When we first met Joanne Kilbourn in Deadly Appearances back in 1990 she was fairly newly widowed, her husband having been killed in a seemingly senseless murder. She was fishing around for something on which to focus her working life and trying to hold herself together enough to raise her children.
She succeeded in both endeavours, but on the way fell into the habit of getting tangled up in mysteries, many of which, like those of Miss Marple, seemed to involve people she knew, sometimes people from her past. it wasn’t inevitable that she would end up looking into the circumstances of her husband’s death, but it fits the pattern that the series has taken, so it’s not really a surprise that the fourth book, A Colder Kind of Death, opens up that wound.
It begins with a news broadcast, an announcement that the man who had killed Ian had been shot while he was in the exercise yard of the prison. Someone in a passing vehicle did it. Was Kevin Tarpley a random victim or the intended target?
It continues with the arrival of a letter from the dead man, hinting that things had never been quite what they seemed in the matter of her husband’s death. Then Tarpley’s girlfriend, Maureen Gault, who had been in on Ian’s murder but found not guilty, turns up in her living room, seeming to pose a challenge to Joanne’s view of the world.
When Maureen is found dead a few days later, on the eve of a social event which drew in Joanne’s old crowd from Ian’s days in politics, her body somehow has Joanne’s scarf around its neck.
That makes her the focus of media speculation about who might have killed Maureen Gault and perhaps also Kevin Tarpley. In a rather classic move, Joanne decides that the best way to clear herself is to find out who actually did the deed, even if it means reopening the emotional wounds left by Ian’s death.
What secrets did Ian and his colleagues in the former Saskatchewan government have that Joanne had not known? What had Ian been hiding in the Vermilion Hills? Was Ian’s death a random killing? had he been faithful? What was it about Maureen Gault that terrified nearly everyone who had known her from high school on?
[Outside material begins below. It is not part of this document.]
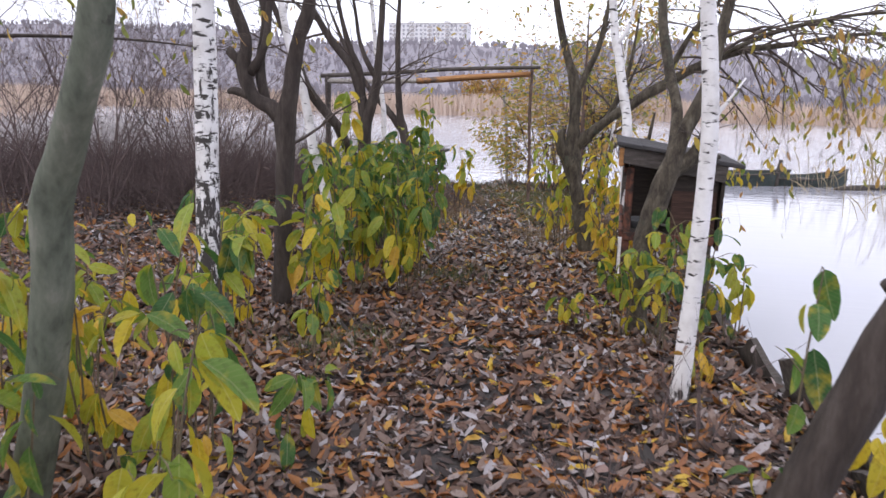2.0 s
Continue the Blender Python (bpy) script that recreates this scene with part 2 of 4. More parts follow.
M_WOODS = surface("hazed_bare_woods", [(0.15, (0.25, 0.233, 0.265)), (0.5, (0.3, 0.28, 0.315)), (0.85, (0.36, 0.33, 0.35))], 0.05, 1.0, (1, 1, 1), 0.0)
M_WOODS_GOLD = surface("golden_woodland", [(0.2, (0.3, 0.17, 0.05)), (0.8, (0.5, 0.31, 0.1))], 0.2, 1.0, (1, 1, 1), 0.0)
M_GRASS = leaf_material("grass_blades", [(0.0, (0.08, 0.11, 0.04)), (0.45, (0.13, 0.17, 0.07)), (0.72, (0.2, 0.18, 0.09)), (1.0, (0.36, 0.28, 0.17))], "island", 0.25)
M_DRYGRASS = leaf_material("dry_grass_blades", [(0.0, (0.13, 0.09, 0.055)), (0.6, (0.25, 0.18, 0.11)), (1.0, (0.4, 0.31, 0.2))], "island", 0.2)
PALE_LITTER = [(0.0, (0.022, 0.019, 0.018)), (0.13, (0.06, 0.046, 0.039)), (0.28, (0.15, 0.1, 0.075)), (0.42, (0.24, 0.17, 0.13)), (0.54, (0.31, 0.265, 0.24)),
               (0.63, (0.38, 0.37, 0.375)), (0.74, (0.5, 0.505, 0.53)), (0.76, (0.25, 0.1, 0.042)), (0.9, (0.41, 0.19, 0.065)), (0.945, (0.47, 0.29, 0.065)), (0.975, (0.55, 0.39, 0.05))]
M_LITTER_PALE = leaf_material("pale_fallen_leaves", PALE_LITTER, "island", 0.12)
M_LITTER = leaf_material("fallen_leaves", LITTER, "island", 0.12)
M_LITTER_OB = leaf_material("fallen_leaf", PALE_LITTER, "object", 0.12, 0.4, (0.16, 0.1, 0.07))
GREENS = [(0.0, (0.035, 0.1, 0.035)), (0.5, (0.07, 0.17, 0.04)), (1.0, (0.16, 0.26, 0.04))]
LIMES = [(0.0, (0.22, 0.32, 0.04)), (0.5, (0.34, 0.38, 0.04)), (1.0, (0.47, 0.42, 0.04))]
YELLOWS = [(0.0, (0.57, 0.49, 0.035)), (0.6, (0.7, 0.53, 0.035)), (1.0, (0.68, 0.4, 0.055))]
M_LEAF = [leaf_material("green_leaf", GREENS, "object"), leaf_material("lime_leaf", LIMES, "object"), leaf_material("yellow_leaf", YELLOWS, "object", 0.45, 0.4, (0.55, 0.33, 0.04))]
M_SMALL = leaf_material("small_willow_leaves", [(0.0, (0.18, 0.23, 0.06)), (0.3, (0.37, 0.34, 0.07)), (0.62, (0.58, 0.4, 0.07)), (1.0, (0.48, 0.26, 0.1))], "island", 0.5)
M_DEADLEAF = leaf_material("withered_leaves", [(0.0, (0.06, 0.042, 0.038)), (0.5, (0.15, 0.115, 0.1)), (0.85, (0.3, 0.25, 0.22)), (1.0, (0.45, 0.33, 0.1))], "island", 0.3)
M_FLOWERHEAD = surface("pale_reed_plume", [(0.3, (0.4, 0.37, 0.36)), (0.7, (0.66, 0.62, 0.62))], 5, 0.95, bump=0)


def water_material():
    m, n, l, b = nodes_of("lake_water")
    # pale base colour adds sky brightness that the reflection alone lacks
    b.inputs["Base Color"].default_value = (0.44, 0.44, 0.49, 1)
    b.inputs["Roughness"].default_value, b.inputs["IOR"].default_value = 0.05, 1.33
    b.inputs["Specular IOR Level"].default_value = 1.0
    tc = n.new("ShaderNodeTexCoord")
    a = noise_node(n, l, tc.outputs["Object"], 2.2, 3.0, (0.55, 1.6, 1))
    c = noise_node(n, l, tc.outputs["Object"], 0.25, 2.0, (0.5, 1.4, 1))
    mu = n.new("ShaderNodeMath")
    mu.operation = "MULTIPLY"
    l.new(a.outputs[0], mu.inputs[0])
    l.new(c.outputs[0], mu.inputs[1])
    sep = n.new("ShaderNodeSeparateXYZ")
    l.new(tc.outputs["Object"], sep.inputs[0])
    open_lake = n.new("ShaderNodeMapRange")
    open_lake.inputs[1].default_value, open_lake.inputs[2].default_value = 11.0, 24.0
    open_lake.inputs[3].default_value, open_lake.inputs[4].default_value = 0.02, 0.18
    l.new(sep.outputs[1], open_lake.inputs[0])
    bp = n.new("ShaderNodeBump")
    bp.inputs["Distance"].default_value = 0.3
    l.new(open_lake.outputs[0], bp.inputs["Strength"])
    ruffled = n.new("ShaderNodeMapRange")
    ruffled.inputs[1].default_value, ruffled.inputs[2].default_value = 11.0, 26.0
    ruffled.inputs[3].default_value, ruffled.inputs[4].default_value = 0.04, 0.1
    l.new(sep.outputs[1], ruffled.inputs[0])
    l.new(ruffled.outputs[0], b.inputs["Roughness"])
    l.new(mu.outputs[0], bp.inputs["Height"])
    l.new(bp.outputs[0], b.inputs["Normal"])
    return m


def concrete_building():
    return surface("pale_concrete_panels", [(0.2, (0.74, 0.73, 0.74)), (0.8, (0.86, 0.85, 0.86))], 0.2, 0.9, bump=0)


M_WATER = water_material()
M_CONCRETE = concrete_building()
M_WINDOW = surface("dark_window_glass", [(0.3, (0.34, 0.34, 0.37)), (0.7, (0.46, 0.46, 0.5))], 0.5, 0.3, bump=0)
M_HOUSE = surface("house_render", [(0.3, (0.4, 0.37, 0.36)), (0.7, (0.6, 0.57, 0.56))], 0.3, 0.9, bump=0)

M_TILE = surface("grey_house_roof", [(0.3, (0.3, 0.29, 0.3)), (0.7, (0.42, 0.4, 0.41))], 0.5, 0.9, bump=0)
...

This is a nice list of little mysteries from which to construct a larger one. We know, of course, that someone in Joanne’s past is going to be responsible for all of this. If the Kilbourn mysteries have a serious weakness it is this pattern, at least as far as the first four books are concerned. There are likely and unlikely candidates, and you do start looking for red herrings and clues at a fairly early stage. There also seems to be a fondness for denouements that occur in seriously out of the way places, but that’s a smaller quibble.
On the whole I find these books quite satisfying. I started late and generally only read one a year, so I may never catch up, but this one’s still in print and available all over the place, and lots of you will be even further behind than I am. Enjoy.